The Sun has a curious report today on Sheikh Hamad Bin Hamdan Al Nahyan, a member of Abu Dhabi's ruling family. The paper informs us that the billionaire sheikh had workmen carve his name, Hamad, in capital letters into an island he owns in the United Arab Emirates called Al Futaisi, without elaborating on when the name was inscribed, how it was accomplished, or how The Sun learned of the exploit. The paper reports that the name is so massive--we're talking two miles across, with each letter over half a mile high--that it's visible from space. Indeed, it is.

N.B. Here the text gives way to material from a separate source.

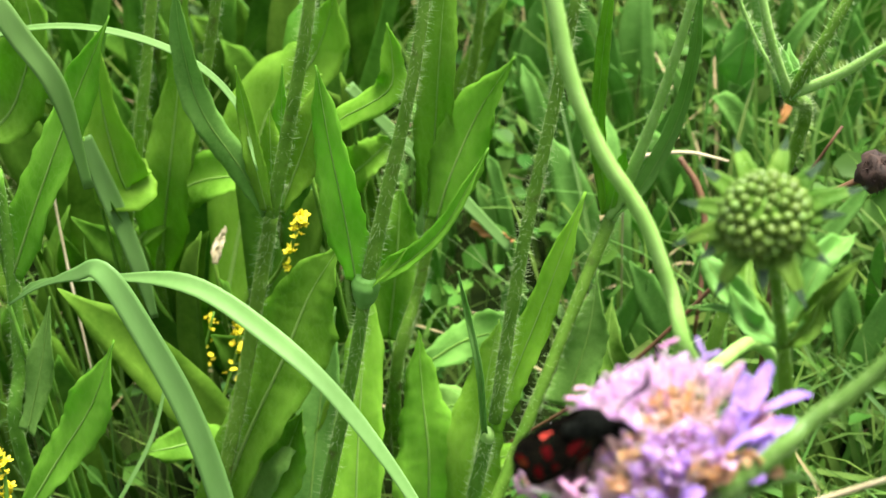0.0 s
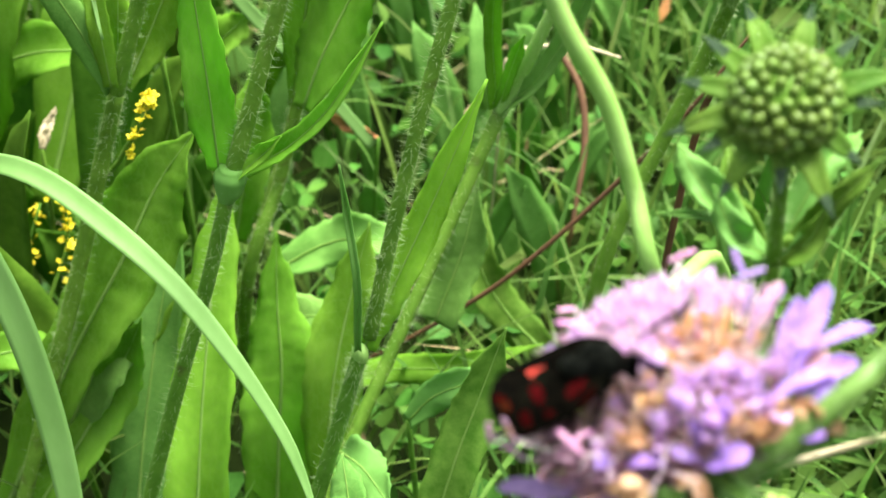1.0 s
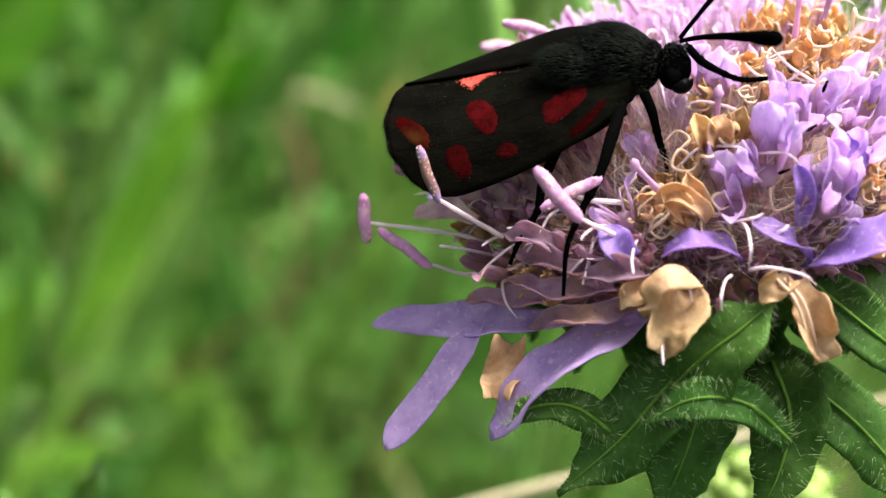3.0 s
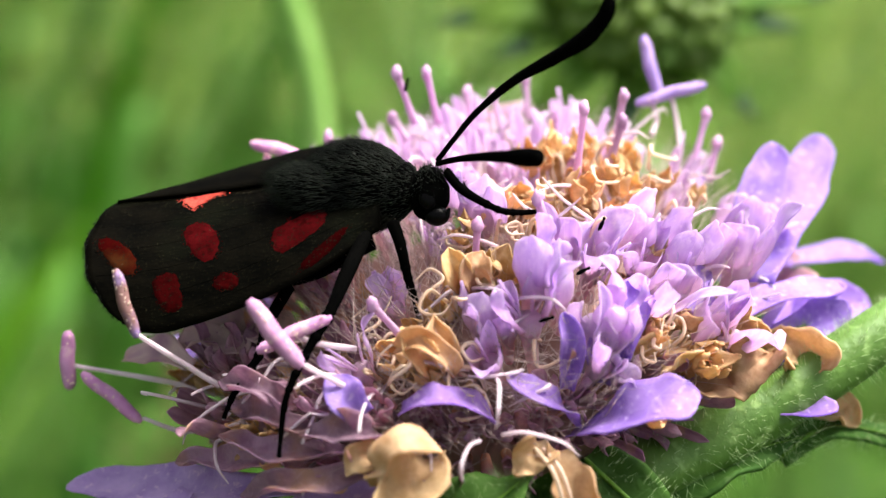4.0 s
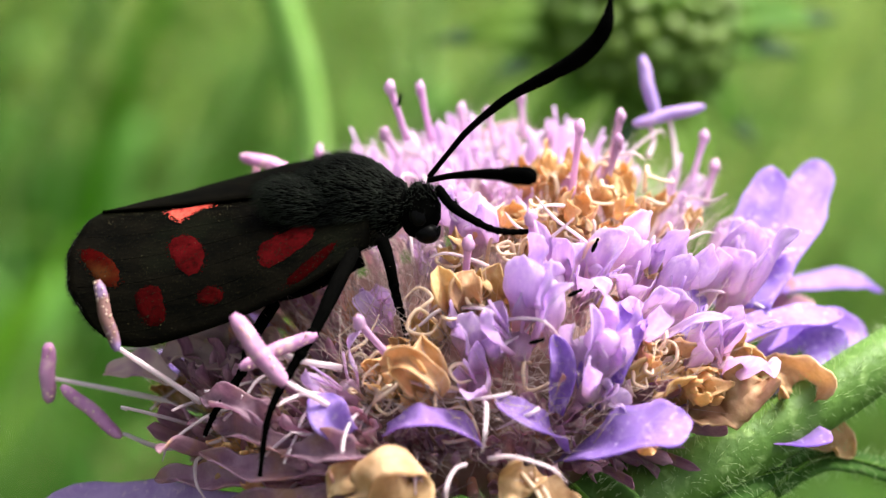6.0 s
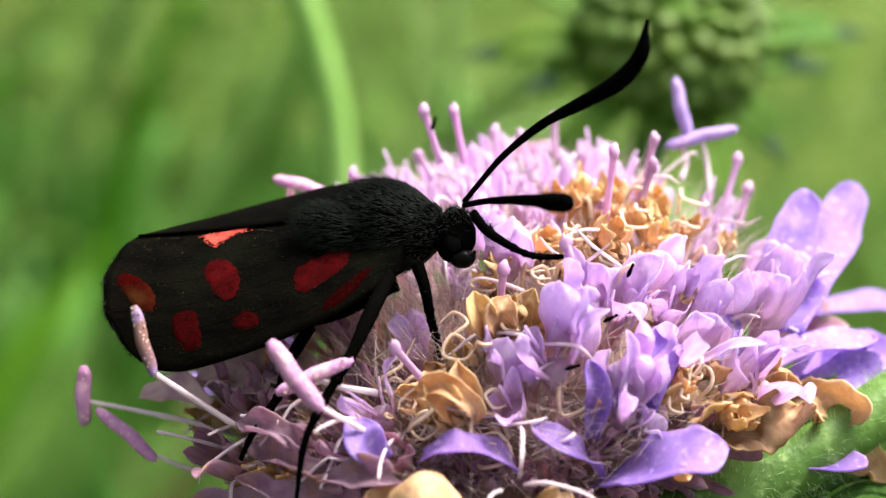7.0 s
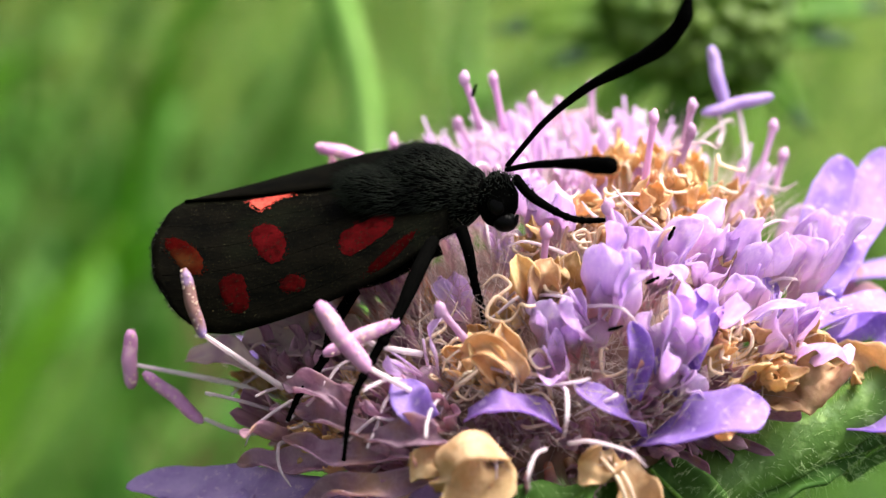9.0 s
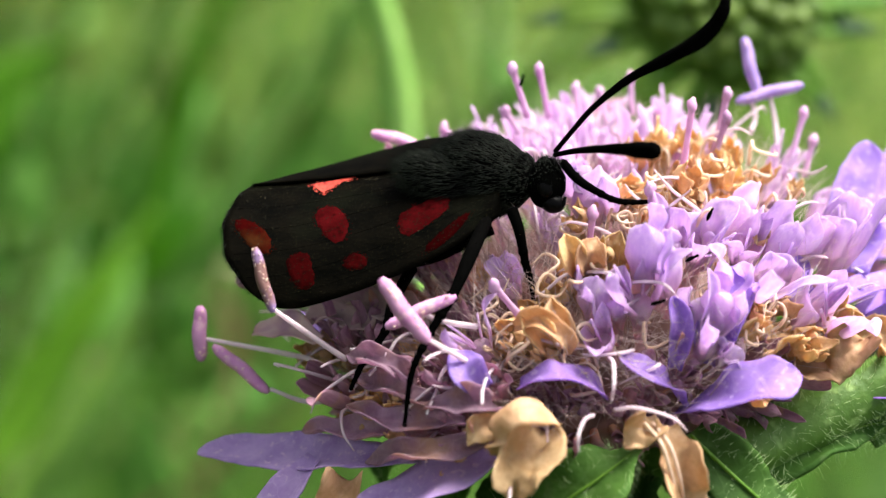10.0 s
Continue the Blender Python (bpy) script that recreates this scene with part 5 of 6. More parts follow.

To get a sense of just how gigantic this thing is, here's a view of both Abu Dhabi and Al Futaisi captured by Google Earth's satellites in 2009 (we've inserted an arrow to Hamad's name):
Zoom in a little closer and you'll see this post's lead image. Zoom in still closer and you get this:
We'll forgive you if you have some questions. For example, don't names scrawled in sand wash away? The Daily Mail explains that the letters form waterways that "absorb the encroaching tide" (check out the "M" above). Or you might ask why Sheikh Hamad chose to write his name in Roman letters rather than in Arabic. Was it to make sure everyone in space knew who he was? Perhaps. But The Financial Times' Tom Gara has another explanation: "Not a lot of straight lines in Arabic." Gara adds that that Hamad halted the project "temporarily, halfway through (rumour is other royals weren't happy). For a while on Google Earth, it just said 'HAM.'"
Finally, just who is this man with the audacity to carve his name on an island for astronauts and satellites to see? The 63-year-old Hamad, it turns out, seems to live by the motto "go big or go home." Forbes notes that Hamad's Emirates National Auto Museum features a "custom-built globe-shaped motor home said to be one-millionth the size of the Earth itself" and a pyramid housing his vast car collection. Here's a shot of that motor home and pyramid from the museum's website:
Hamad also built the world's largest truck--an operational Dodge Power Wagon 64 times larger than the original with a whole apartment inside--in the middle of the desert. Here's a BBC clip highlighted by Tom Gara profiling the vehicle (starts two minutes in):
The Daily Mail adds that Hamad has painted many of his cars in the colors of the rainbow, presumably the reason why he's nicknamed the "Rainbow Sheikh." Here's a picture from a Facebook fan page showing the sheikh standing next to a real Jeep and a Jeep replica:
Before you start criticizing Hamad for his lavish displays of wealth, however, you may want to know that the sheikh is also a philanthropist who focuses on medical causes, according to The Daily Mail.